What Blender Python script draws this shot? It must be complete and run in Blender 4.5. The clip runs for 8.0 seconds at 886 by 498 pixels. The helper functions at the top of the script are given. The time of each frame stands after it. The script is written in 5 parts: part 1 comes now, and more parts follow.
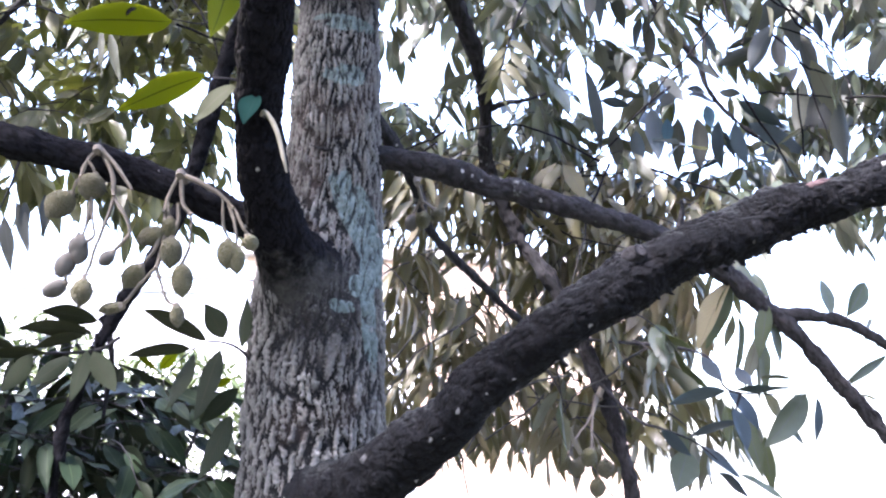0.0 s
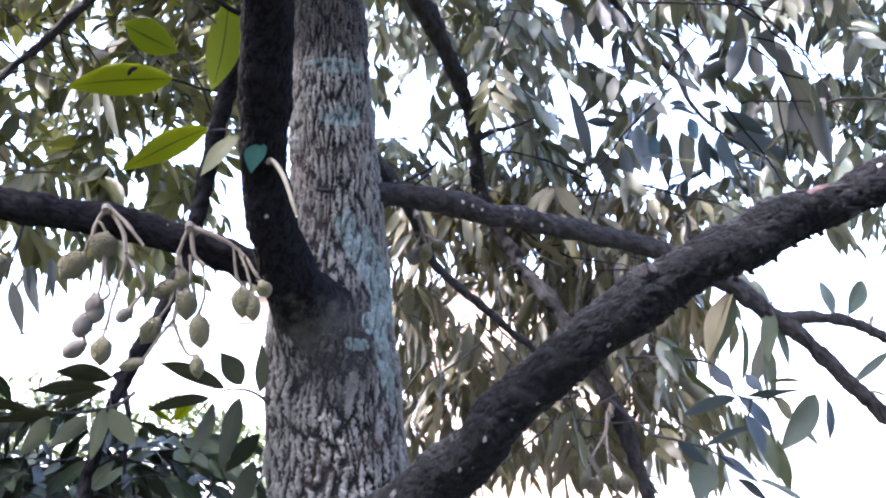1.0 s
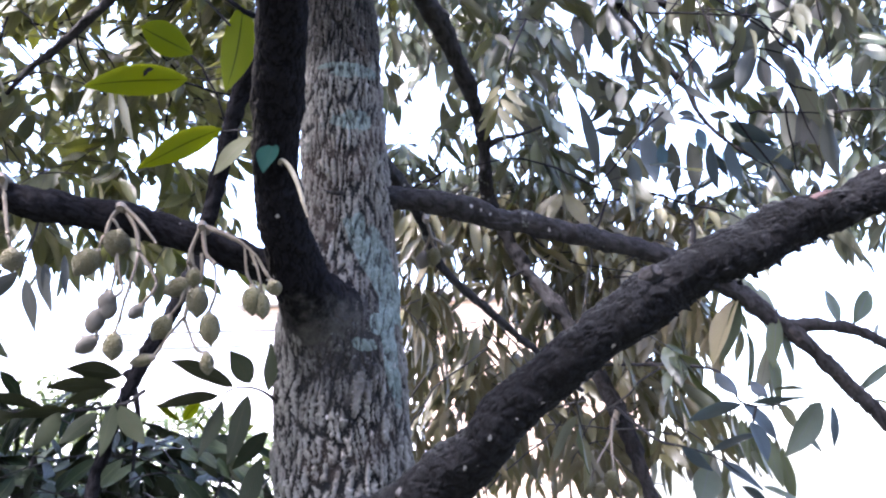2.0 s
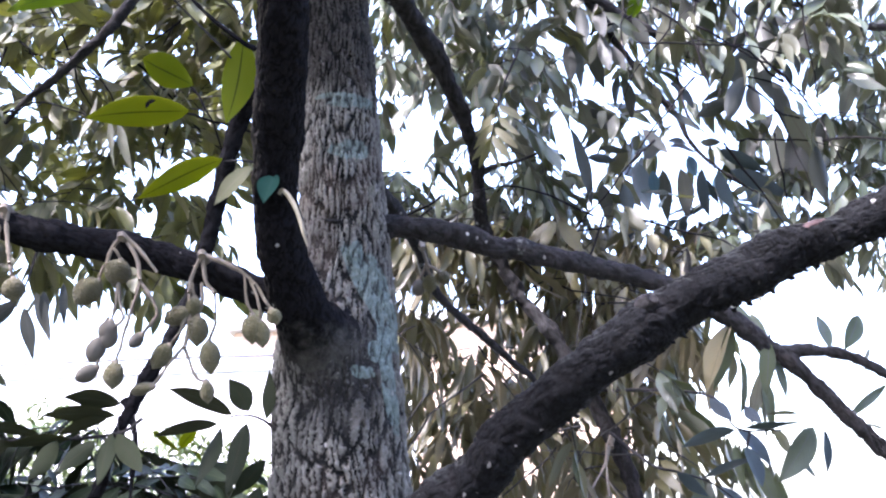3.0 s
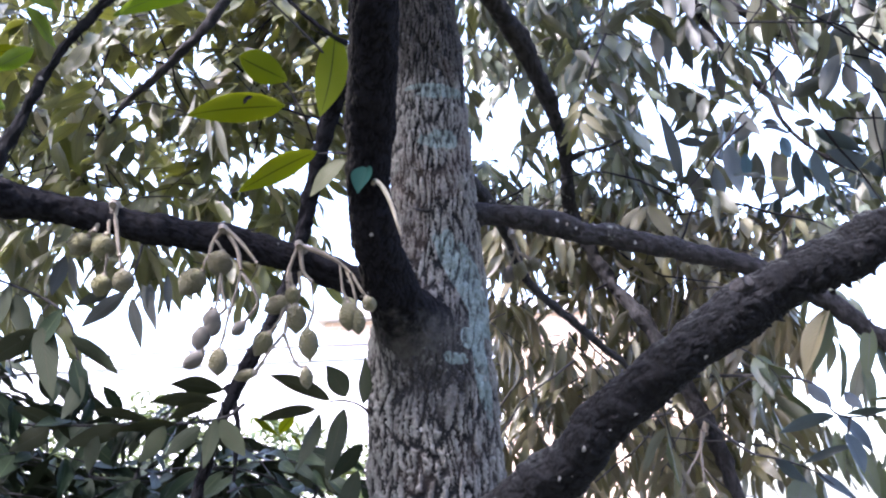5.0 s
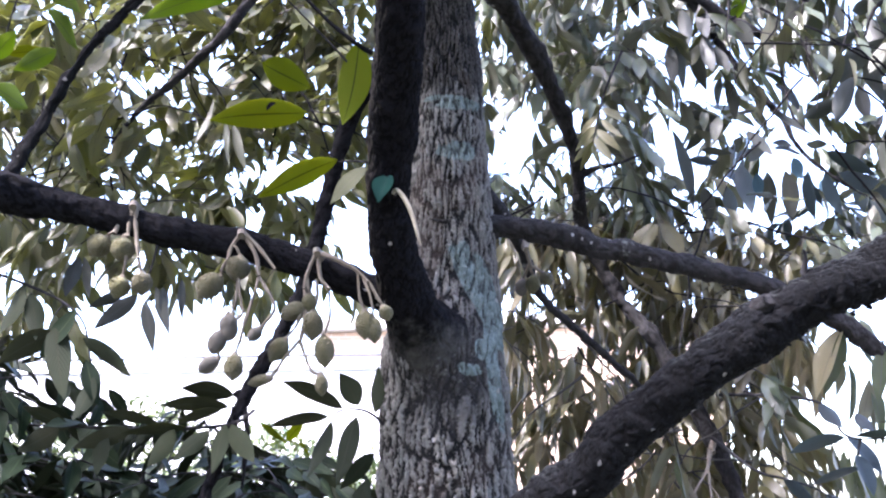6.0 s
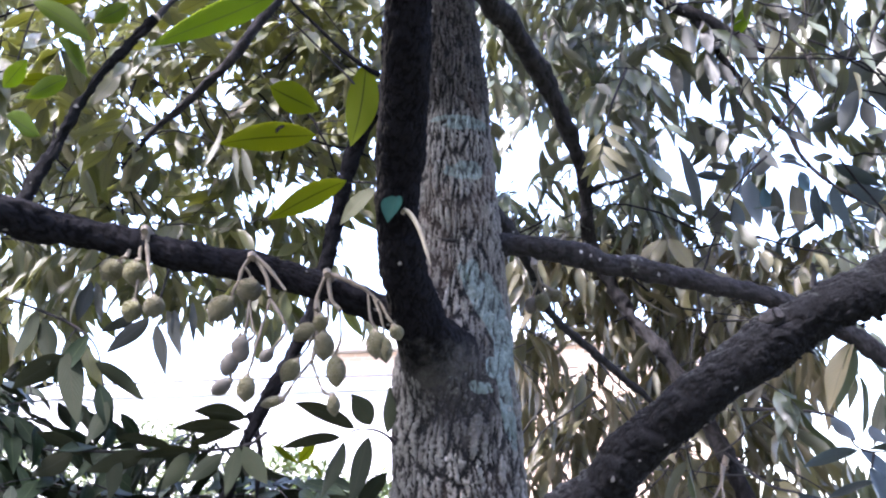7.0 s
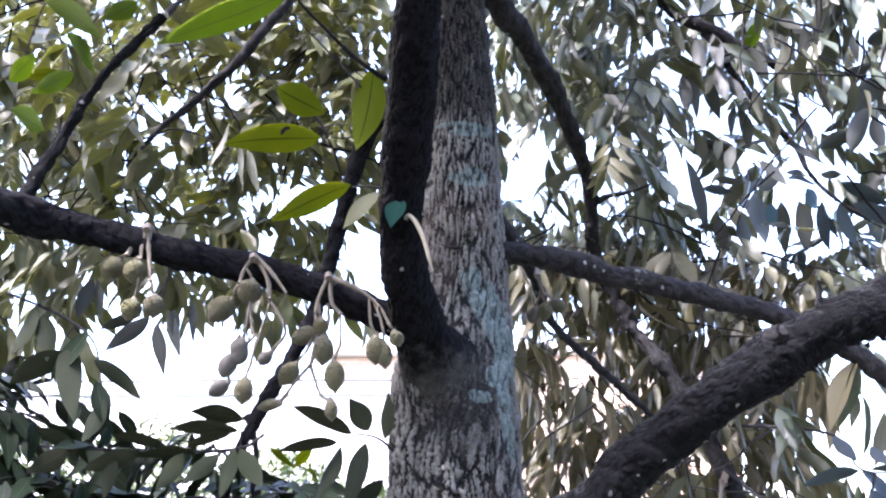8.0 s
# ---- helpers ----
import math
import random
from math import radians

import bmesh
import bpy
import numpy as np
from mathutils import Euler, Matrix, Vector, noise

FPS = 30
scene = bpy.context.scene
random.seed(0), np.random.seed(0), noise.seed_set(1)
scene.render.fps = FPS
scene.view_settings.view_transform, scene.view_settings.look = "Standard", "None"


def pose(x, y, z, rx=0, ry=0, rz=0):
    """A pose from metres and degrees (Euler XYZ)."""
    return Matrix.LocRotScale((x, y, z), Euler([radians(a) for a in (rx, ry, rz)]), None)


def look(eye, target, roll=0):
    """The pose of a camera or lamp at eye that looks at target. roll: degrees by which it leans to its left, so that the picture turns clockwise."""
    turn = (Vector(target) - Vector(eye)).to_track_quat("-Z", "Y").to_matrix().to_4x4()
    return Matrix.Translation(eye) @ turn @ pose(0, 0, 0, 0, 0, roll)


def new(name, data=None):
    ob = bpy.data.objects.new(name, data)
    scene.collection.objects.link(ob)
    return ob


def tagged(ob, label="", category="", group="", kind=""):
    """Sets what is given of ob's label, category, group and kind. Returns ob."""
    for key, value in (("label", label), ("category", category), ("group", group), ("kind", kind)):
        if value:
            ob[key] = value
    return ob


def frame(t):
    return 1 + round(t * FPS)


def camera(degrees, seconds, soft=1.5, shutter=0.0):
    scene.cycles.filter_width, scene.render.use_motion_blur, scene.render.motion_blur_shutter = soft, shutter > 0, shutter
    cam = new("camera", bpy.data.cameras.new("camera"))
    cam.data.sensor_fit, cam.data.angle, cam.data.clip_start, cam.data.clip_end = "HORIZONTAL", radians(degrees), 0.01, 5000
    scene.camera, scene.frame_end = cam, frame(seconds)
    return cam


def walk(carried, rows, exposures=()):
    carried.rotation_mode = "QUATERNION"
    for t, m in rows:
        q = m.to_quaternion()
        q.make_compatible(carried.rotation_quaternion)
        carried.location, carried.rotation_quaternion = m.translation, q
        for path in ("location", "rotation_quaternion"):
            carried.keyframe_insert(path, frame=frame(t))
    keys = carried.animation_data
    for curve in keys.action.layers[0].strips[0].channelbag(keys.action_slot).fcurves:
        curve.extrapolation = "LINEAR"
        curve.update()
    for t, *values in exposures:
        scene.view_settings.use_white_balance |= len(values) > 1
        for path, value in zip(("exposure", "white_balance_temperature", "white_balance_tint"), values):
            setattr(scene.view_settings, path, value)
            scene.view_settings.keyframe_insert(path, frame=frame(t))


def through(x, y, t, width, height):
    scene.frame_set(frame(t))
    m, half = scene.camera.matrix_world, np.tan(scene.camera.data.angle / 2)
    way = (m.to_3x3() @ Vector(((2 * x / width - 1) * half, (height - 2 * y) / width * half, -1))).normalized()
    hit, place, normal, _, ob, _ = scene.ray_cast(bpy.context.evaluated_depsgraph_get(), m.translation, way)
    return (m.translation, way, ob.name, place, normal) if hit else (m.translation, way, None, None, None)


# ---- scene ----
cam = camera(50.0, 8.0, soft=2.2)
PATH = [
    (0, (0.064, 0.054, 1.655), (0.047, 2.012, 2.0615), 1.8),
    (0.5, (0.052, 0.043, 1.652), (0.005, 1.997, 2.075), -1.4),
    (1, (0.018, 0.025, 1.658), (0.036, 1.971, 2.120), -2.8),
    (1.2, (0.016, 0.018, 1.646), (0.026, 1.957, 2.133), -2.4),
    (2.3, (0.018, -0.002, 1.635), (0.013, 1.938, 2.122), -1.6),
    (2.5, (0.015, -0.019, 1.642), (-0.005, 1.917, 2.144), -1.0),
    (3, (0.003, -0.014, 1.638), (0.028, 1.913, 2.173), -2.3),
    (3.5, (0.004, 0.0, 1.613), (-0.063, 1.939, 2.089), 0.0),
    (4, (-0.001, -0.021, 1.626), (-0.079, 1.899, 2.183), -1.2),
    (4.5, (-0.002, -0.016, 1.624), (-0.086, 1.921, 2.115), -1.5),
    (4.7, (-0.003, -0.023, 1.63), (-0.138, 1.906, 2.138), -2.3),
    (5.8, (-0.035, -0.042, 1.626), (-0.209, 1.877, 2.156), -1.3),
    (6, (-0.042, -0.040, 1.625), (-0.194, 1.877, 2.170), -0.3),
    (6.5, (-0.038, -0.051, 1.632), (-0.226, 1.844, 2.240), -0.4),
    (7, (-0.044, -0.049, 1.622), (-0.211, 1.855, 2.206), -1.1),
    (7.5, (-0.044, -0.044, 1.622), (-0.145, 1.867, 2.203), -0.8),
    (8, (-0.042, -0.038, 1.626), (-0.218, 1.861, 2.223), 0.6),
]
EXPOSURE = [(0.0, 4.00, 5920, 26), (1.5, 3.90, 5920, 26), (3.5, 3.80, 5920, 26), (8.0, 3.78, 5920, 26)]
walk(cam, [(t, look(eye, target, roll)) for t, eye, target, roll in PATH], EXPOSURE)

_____

§ REQUIRED TASK
Write out each line again precisely as it appears, skipping every picture.

§ RESULT BELOW
What Blender Python script draws this shot? It must be complete and run in Blender 4.5. The clip runs for 8.0 seconds at 886 by 498 pixels. The helper functions at the top of the script are given. The time of each frame stands after it. The script is written in 5 parts: part 1 comes now, and more parts follow.
0.0 s
1.0 s
2.0 s
3.0 s
5.0 s
6.0 s
7.0 s
8.0 s
# ---- helpers ----
import math
import random
from math import radians

import bmesh
import bpy
import numpy as np
from mathutils import Euler, Matrix, Vector, noise

FPS = 30
scene = bpy.context.scene
random.seed(0), np.random.seed(0), noise.seed_set(1)
scene.render.fps = FPS
scene.view_settings.view_transform, scene.view_settings.look = "Standard", "None"


def pose(x, y, z, rx=0, ry=0, rz=0):
    """A pose from metres and degrees (Euler XYZ)."""
    return Matrix.LocRotScale((x, y, z), Euler([radians(a) for a in (rx, ry, rz)]), None)


def look(eye, target, roll=0):
    """The pose of a camera or lamp at eye that looks at target. roll: degrees by which it leans to its left, so that the picture turns clockwise."""
    turn = (Vector(target) - Vector(eye)).to_track_quat("-Z", "Y").to_matrix().to_4x4()
    return Matrix.Translation(eye) @ turn @ pose(0, 0, 0, 0, 0, roll)


def new(name, data=None):
    ob = bpy.data.objects.new(name, data)
    scene.collection.objects.link(ob)
    return ob


def tagged(ob, label="", category="", group="", kind=""):
    """Sets what is given of ob's label, category, group and kind. Returns ob."""
    for key, value in (("label", label), ("category", category), ("group", group), ("kind", kind)):
        if value:
            ob[key] = value
    return ob


def frame(t):
    return 1 + round(t * FPS)


def camera(degrees, seconds, soft=1.5, shutter=0.0):
    scene.cycles.filter_width, scene.render.use_motion_blur, scene.render.motion_blur_shutter = soft, shutter > 0, shutter
    cam = new("camera", bpy.data.cameras.new("camera"))
    cam.data.sensor_fit, cam.data.angle, cam.data.clip_start, cam.data.clip_end = "HORIZONTAL", radians(degrees), 0.01, 5000
    scene.camera, scene.frame_end = cam, frame(seconds)
    return cam


def walk(carried, rows, exposures=()):
    carried.rotation_mode = "QUATERNION"
    for t, m in rows:
        q = m.to_quaternion()
        q.make_compatible(carried.rotation_quaternion)
        carried.location, carried.rotation_quaternion = m.translation, q
        for path in ("location", "rotation_quaternion"):
            carried.keyframe_insert(path, frame=frame(t))
    keys = carried.animation_data
    for curve in keys.action.layers[0].strips[0].channelbag(keys.action_slot).fcurves:
        curve.extrapolation = "LINEAR"
        curve.update()
    for t, *values in exposures:
        scene.view_settings.use_white_balance |= len(values) > 1
        for path, value in zip(("exposure", "white_balance_temperature", "white_balance_tint"), values):
            setattr(scene.view_settings, path, value)
            scene.view_settings.keyframe_insert(path, frame=frame(t))


def through(x, y, t, width, height):
    scene.frame_set(frame(t))
    m, half = scene.camera.matrix_world, np.tan(scene.camera.data.angle / 2)
    way = (m.to_3x3() @ Vector(((2 * x / width - 1) * half, (height - 2 * y) / width * half, -1))).normalized()
    hit, place, normal, _, ob, _ = scene.ray_cast(bpy.context.evaluated_depsgraph_get(), m.translation, way)
    return (m.translation, way, ob.name, place, normal) if hit else (m.translation, way, None, None, None)


# ---- scene ----
cam = camera(50.0, 8.0, soft=2.2)
PATH = [
    (0, (0.064, 0.054, 1.655), (0.047, 2.012, 2.0615), 1.8),
    (0.5, (0.052, 0.043, 1.652), (0.005, 1.997, 2.075), -1.4),
    (1, (0.018, 0.025, 1.658), (0.036, 1.971, 2.120), -2.8),
    (1.2, (0.016, 0.018, 1.646), (0.026, 1.957, 2.133), -2.4),
    (2.3, (0.018, -0.002, 1.635), (0.013, 1.938, 2.122), -1.6),
    (2.5, (0.015, -0.019, 1.642), (-0.005, 1.917, 2.144), -1.0),
    (3, (0.003, -0.014, 1.638), (0.028, 1.913, 2.173), -2.3),
    (3.5, (0.004, 0.0, 1.613), (-0.063, 1.939, 2.089), 0.0),
    (4, (-0.001, -0.021, 1.626), (-0.079, 1.899, 2.183), -1.2),
    (4.5, (-0.002, -0.016, 1.624), (-0.086, 1.921, 2.115), -1.5),
    (4.7, (-0.003, -0.023, 1.63), (-0.138, 1.906, 2.138), -2.3),
    (5.8, (-0.035, -0.042, 1.626), (-0.209, 1.877, 2.156), -1.3),
    (6, (-0.042, -0.040, 1.625), (-0.194, 1.877, 2.170), -0.3),
    (6.5, (-0.038, -0.051, 1.632), (-0.226, 1.844, 2.240), -0.4),
    (7, (-0.044, -0.049, 1.622), (-0.211, 1.855, 2.206), -1.1),
    (7.5, (-0.044, -0.044, 1.622), (-0.145, 1.867, 2.203), -0.8),
    (8, (-0.042, -0.038, 1.626), (-0.218, 1.861, 2.223), 0.6),
]
EXPOSURE = [(0.0, 4.00, 5920, 26), (1.5, 3.90, 5920, 26), (3.5, 3.80, 5920, 26), (8.0, 3.78, 5920, 26)]
walk(cam, [(t, look(eye, target, roll)) for t, eye, target, roll in PATH], EXPOSURE)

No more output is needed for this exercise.